→ **Dataset section**:

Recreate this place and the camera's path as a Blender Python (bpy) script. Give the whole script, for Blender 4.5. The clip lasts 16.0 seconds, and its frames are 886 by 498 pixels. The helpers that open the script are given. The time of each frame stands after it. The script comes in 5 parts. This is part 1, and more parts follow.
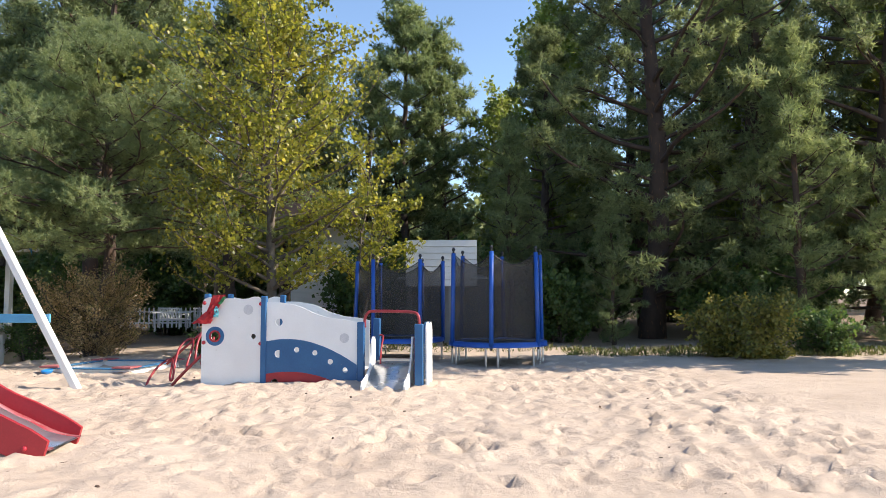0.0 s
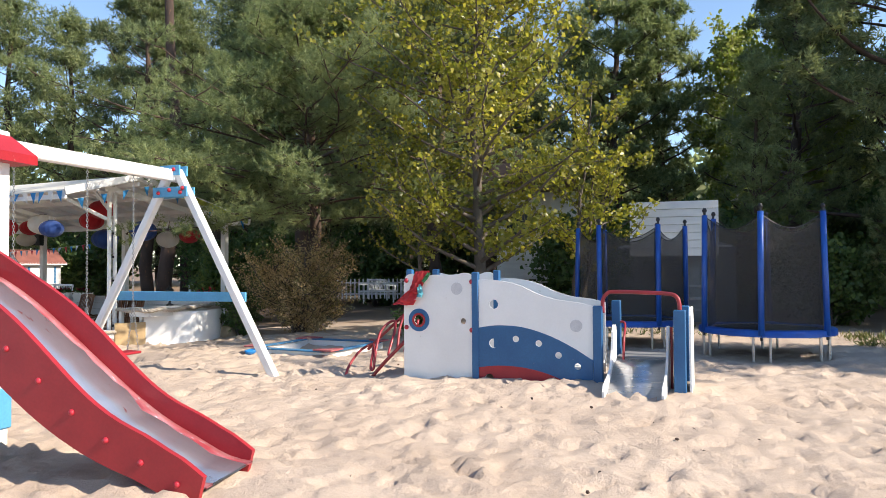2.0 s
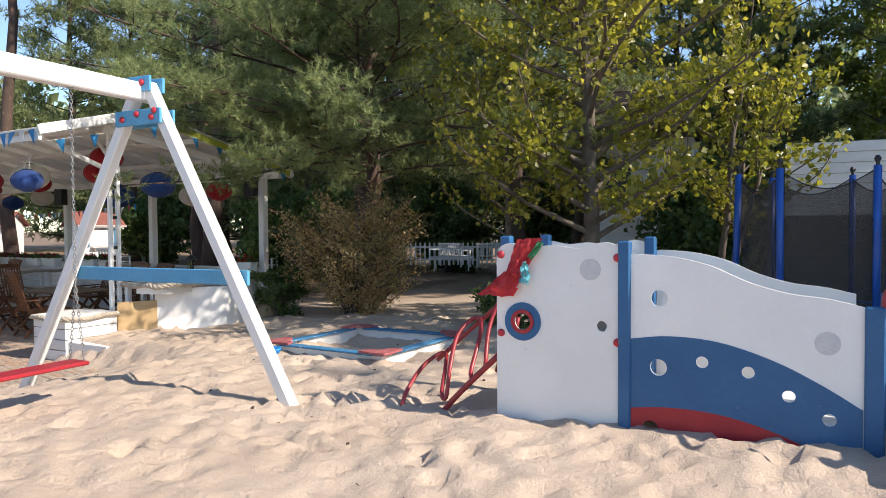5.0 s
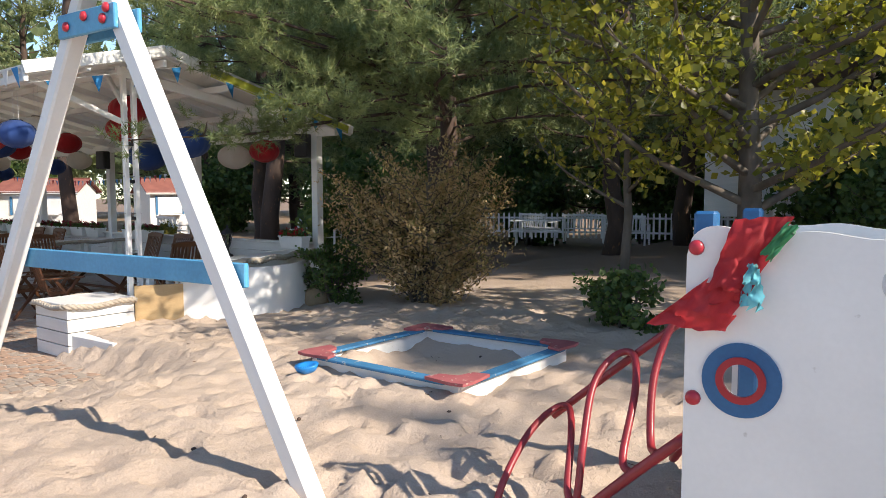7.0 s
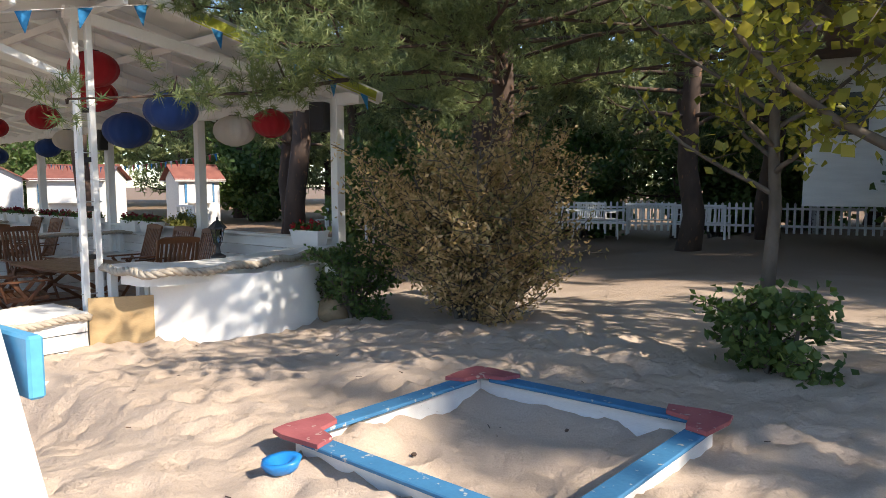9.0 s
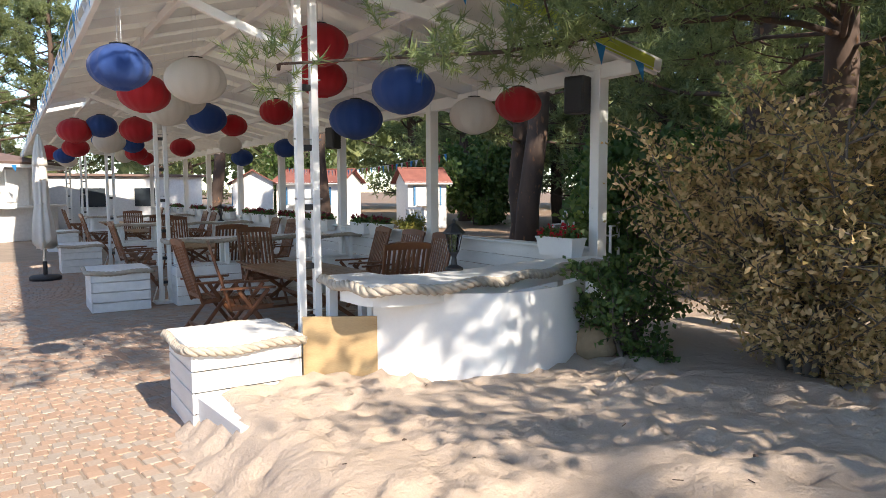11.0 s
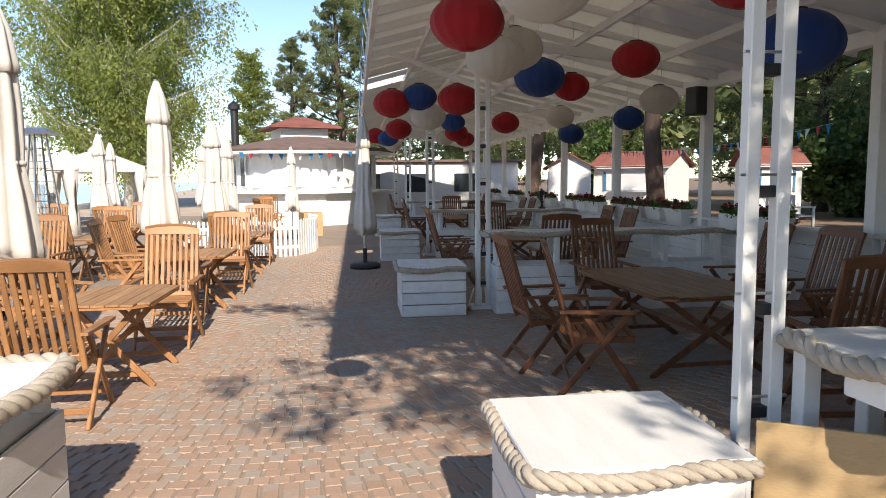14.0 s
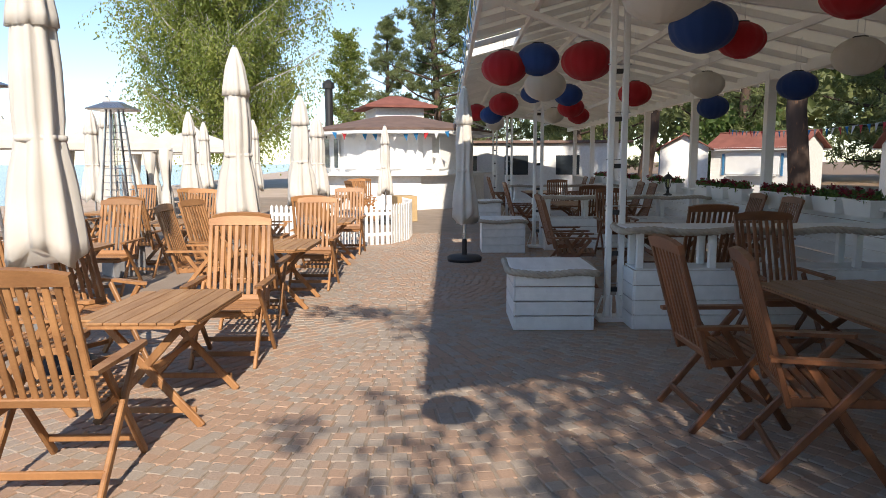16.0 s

→ **To be done**: Output the lines above in full and exactly as given, omitting any pictures.

→ **Result below**:
Recreate this place and the camera's path as a Blender Python (bpy) script. Give the whole script, for Blender 4.5. The clip lasts 16.0 seconds, and its frames are 886 by 498 pixels. The helpers that open the script are given. The time of each frame stands after it. The script comes in 5 parts. This is part 1, and more parts follow.
0.0 s
2.0 s
5.0 s
7.0 s
9.0 s
11.0 s
14.0 s
16.0 s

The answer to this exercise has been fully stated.